One of the more immediate tasks of EuPIA will be to establish contacts with other trade groups in the printing sector so that a common stance can be taken on subjects like regulatory matters.

A major issue confronting the European printing sector at the moment is the European Union’s proposed new regulatory framework on chemicals and their downstream uses.

The proposal, called REACH for the registration, evaluation and authorization of chemicals, covers an estimated 30,000 chemicals with an annual output of more than one metric ton. It has aroused bitter controversy among ink and coatings producers because of fears that a large number of low-volume substances they use in their formulations will be withdrawn due to high testing costs.

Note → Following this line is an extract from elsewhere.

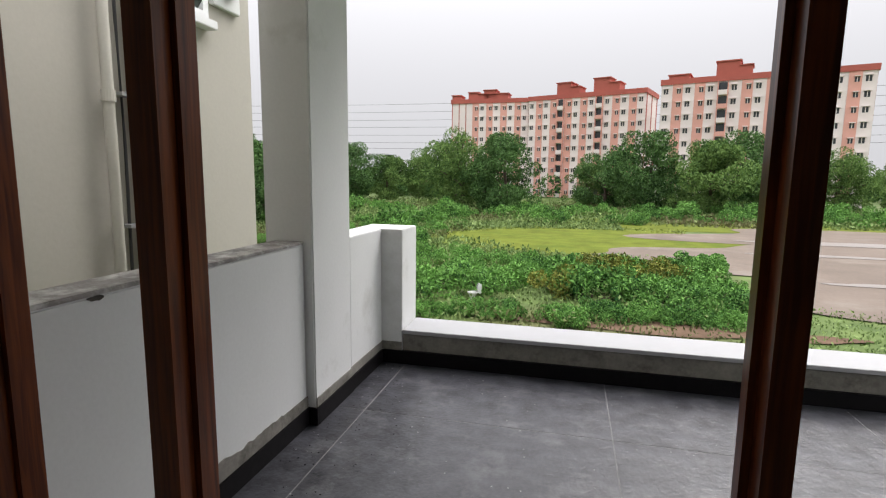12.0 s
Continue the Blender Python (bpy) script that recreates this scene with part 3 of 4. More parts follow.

The European Commission, the EU executive, has watered down some of the testing requirements so that REACH may have less of an impact on the availability of chemicals of low output than previously predicted.

But worries about the project are now beginning to filter down to end-users like printers, so EuPIA should have a role to play in communicating information about REACH to customer groups.

“We know that the printers are now getting concerned about REACH because they are starting to ask printing ink producers about its implications,” said Paul Keymolen, assistant secretary general at CEPE.

EuPIA is aiming to meet members of the European Parliament to discuss the implications of REACH. Perhaps 2004 will be the year when printing ink starts to have a direct presence in the corridors of powers in Europe.